After a productive start to his presidency, tragedy struck with the death of his wife Ellen in August of 1914. After her death Wilson went into a deep depression and was not able to get very much done in regards to legislation. To make matters even worse, by the fall of 1914 World War I was underway and there were already calls for the United States to get involved.
World War I
From the beginning of the war Wilson had resisted calls for the U.S. to enter. His goal was for the U.S. to remain neutral and to have a part in peaceful negotiations to end the war. Even after the RMS Lusitania was sunk, Wilson did not enter the U.S. into the conflict. One has to wonder if the loss of his wife had anything to do with this decision? There would surely be massive amounts of casualties if the country had entered the war, so being quite aware of the preciousness of life may have given him a different perspective.
After running and winning the 1916 presidential election on an anti-war platform, Wilson was left with no choice but to enter the war. In May of 1917, after repeated submarine attacks on U.S. interests, the U.S. declared war on Germany.

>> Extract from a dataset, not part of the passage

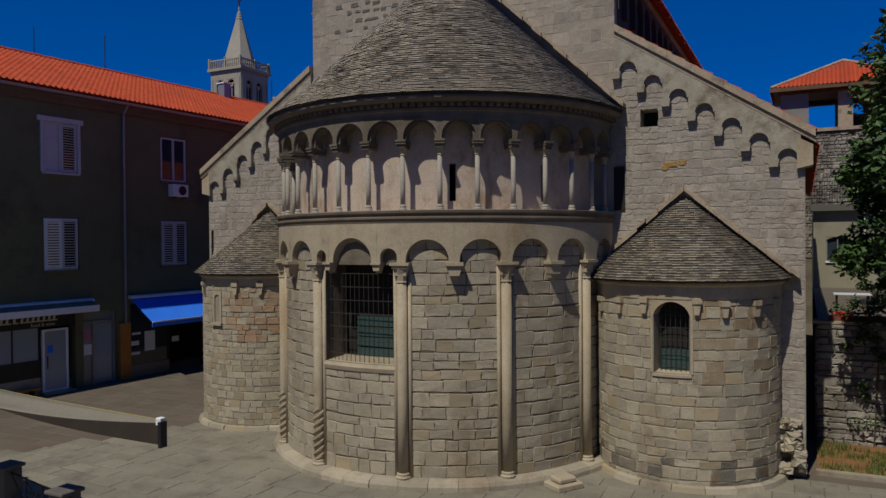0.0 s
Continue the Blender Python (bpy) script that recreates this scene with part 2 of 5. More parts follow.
M_JOINT = material("worn brown mortar", (0.208, 0.182, 0.137), (0.325, 0.293, 0.227), 2.0, bump=0.6)
M_RAKE = material("rough arch stone", (0.29, 0.26, 0.205), (0.385, 0.35, 0.285), 2.6, spot=(0.17, 0.14, 0.105), spot_scale=2.4, spot_low=0.52, spot_high=0.68, bump=0.8, wash=(0.66, 0.56, 0.46), wash_size=0.9)
M_TILE_OLD = material("old lichened clay tiles", (0.20, 0.042, 0.016), (0.28, 0.066, 0.024), 1.6, vary=0.3, alt=(0.22, 0.105, 0.05), alt_from=0.8, island=True, bump=0.4, spot=(0.10, 0.05, 0.03), spot_scale=1.2)
M_OCHRE = material("ochre stone", (0.28, 0.168, 0.049), (0.322, 0.21, 0.077), 3.0, bump=0.5)
# browned stone, with the eave's shade over the arches added to the colour
M_GALSTONE = material("browned shade-darkened gallery stone", (0.124, 0.103, 0.075), (0.172, 0.145, 0.11), 1.6, spot=(0.0685, 0.0536, 0.0386), spot_scale=1.4, spot_low=0.52, spot_high=0.72, bump=0.4, wash=(0.55, 0.45, 0.36), wash_size=0.6)

# ---- building kit ----
def part(name, bm, mat, parent=None, label="", smooth=False, loc=None):
    me = bpy.data.meshes.new(name)
    bmesh.ops.recalc_face_normals(bm, faces=bm.faces)
    bm.to_mesh(me)
    bm.free()
    me.materials.append(mat)
    if smooth:
        for p in me.polygons:
            p.use_smooth = len(p.vertices) <= 4
    ob = new(name, me)
    if parent:
        ob.parent = parent
    if label:
        ob["label"] = label
    return ob


def from_lists(name, verts, faces, mat, parent=None, label=""):
    me = bpy.data.meshes.new(name)
    me.from_pydata(verts, [], faces)
    me.update()
    me.materials.append(mat)
    ob = new(name, me)
    if parent:
        ob.parent = parent
    if label:
        ob["label"] = label
    return ob


def thing(name, label, category, group="", at=(0, 0, 0), kind=""):
    e = new(name)
    e.location = at
    e.empty_display_size = 0.2
    return tagged(e, label, category, group, kind)


def box(bm, x0, x1, y0, y1, z0, z1, bevel=0.0):
    v = [bm.verts.new(p) for p in ((x0, y0, z0), (x1, y0, z0), (x1, y1, z0), (x0, y1, z0), (x0, y0, z1), (x1, y0, z1), (x1, y1, z1), (x0, y1, z1))]
    f = [bm.faces.new([v[i] for i in q]) for q in ((0, 3, 2, 1), (4, 5, 6, 7), (0, 1, 5, 4), (1, 2, 6, 5), (2, 3, 7, 6), (3, 0, 4, 7))]
    if bevel:
        es = list({e for q in f for e in q.edges})
        bmesh.ops.bevel(bm, geom=es, offset=bevel, segments=1, affect="EDGES", clamp_overlap=True)


def boxed(name, dims, mat, parent=None, label="", bevel=0.0):
    bm = bmesh.new()
    box(bm, *dims, bevel=bevel)
    return part(name, bm, mat, parent, label)


def prism(bm, pts, fn, d0, d1):
    """A polygon pts (u, v) pushed from depth d0 to d1; fn(u, v, d) gives the place."""
    a = [bm.verts.new(fn(u, v, d0)) for u, v in pts]
    b = [bm.verts.new(fn(u, v, d1)) for u, v in pts]
    bm.faces.new(a)
    bm.faces.new(b[::-1])
    for i in range(len(pts)):
        j = (i + 1) % len(pts)
        bm.faces.new((a[j], a[i], b[i], b[j]))


def on_y(y0):
    return lambda u, v, d: (u, y0 - d, v)


def on_x(x0):
    return lambda u, v, d: (x0 + d, u, v)


def ring(bm, cx, cy, profile, a0, a1, n=72, close=True):
    """A profile of (radius, z) swept about a vertical axis from angle a0 to a1; 0 faces the front."""
    rows = []
    for i in range(n + 1):
        a = radians(a0 + (a1 - a0) * i / n)
        rows.append([bm.verts.new((cx + r * math.sin(a), cy - r * math.cos(a), z)) for r, z in profile])
    k = len(profile)
    for i in range(n):
        for j in range(k if close else k - 1):
            q = (rows[i][j], rows[i + 1][j], rows[i + 1][(j + 1) % k], rows[i][(j + 1) % k])
            bm.faces.new(q)
    if close and abs(a1 - a0) < 359.9:
        bm.faces.new(rows[0])
        bm.faces.new(rows[-1][::-1])


def lathe(bm, profile, at=(0, 0, 0), n=12):
    """A turned shape, profile of (radius, z) from bottom to top, capped."""
    rows = []
    for r, z in profile:
        rows.append([bm.verts.new((at[0] + r * math.cos(2 * math.pi * i / n), at[1] + r * math.sin(2 * math.pi * i / n), at[2] + z)) for i in range(n)])
    for a, b in zip(rows, rows[1:]):
        for i in range(n):
            bm.faces.new((a[i], a[(i + 1) % n], b[(i + 1) % n], b[i]))
    bm.faces.new(rows[0][::-1])
    bm.faces.new(rows[-1])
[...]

By waiting to get into the war late, Wilson had undoubtedly saved thousands of lives. Still, over 116,000 Americans died in the war, something Wilson tried to avoid at all costs. When the U.S. and it’s allies won the war the American people knew that it was the right decision.
Looking back at Wilson’s presidency it seems that the focus he had to put on World War I was what allowed him to move on from the passing of his wife. The call to lead his country was much greater than any personal loss. It is a true sign of leadership for someone to make sound decisions in the midst of personal tragedy and international pressure. So as we look back after 100 years, we now have a better understanding of Wilson’s presidency and can reference his choices and heroics when we look at current conflicts around the world. Though the times are different, history seems to repeat itself.